Comment by remram - Hacker Neue

remram May 14, 2022 parent

cffi is probably the canonical way to do this on Python, I wonder what the performance is there.

edit: 30% improvement, still 100x slower than e.g. Rust.

kevin_thibedeau May 14, 2022

If you need a fast loop in Python then switch to Cython.

cycomanic May 14, 2022

Using a cython binding compared to the Ctypes one gives a speedup of a factor of 3. That's still not very fast, now putting the whole thing into a cython program. Like so:

    def extern from "newplus/plus.h":
        cpdef int plusone(int x)

    cdef extern from "newplus/plus.h":
        cpdef long long current_timestamp()


    def run(int count):
        cdef int start 
        cdef int out 
        cdef int x = 0
        start = current_timestamp()
        while x < count:
            x = plusone(x)
        out = current_timestamp() - start
        return out

Actually yields 597 compared to the pure c program yielding 838.

remram OP May 14, 2022

That's fine for a tight loop. Performance might still matter in a bigger application. This benchmark is measuring the overhead, which is relevant in all contexts; the fact that it does it with a loop is a statistical detail.

worik May 14, 2022

> If you need a fast loop in Python then switch to Cython.

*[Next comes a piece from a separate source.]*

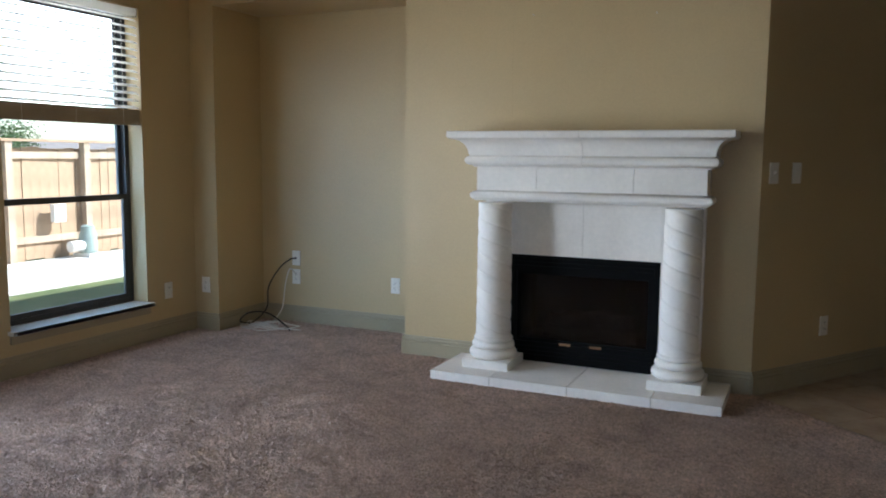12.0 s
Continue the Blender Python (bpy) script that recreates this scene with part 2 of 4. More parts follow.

If you need a fast loop do not use Python.

I am a Python hater, but this is unfair. Python is not designed to do fast loops. Crossing the FFI boundary happens very few times compared to iterations of tight loops.

(I have very little experience using FFI, but I am about to - hence keen interest)

kevin_thibedeau May 15, 2022

The point is Python's exception mechanism is a particularly heavyweight way to do loop control. This benchmark is heavily dominated by that overhead in a way other interpreted languages aren't.

This item has no comments currently.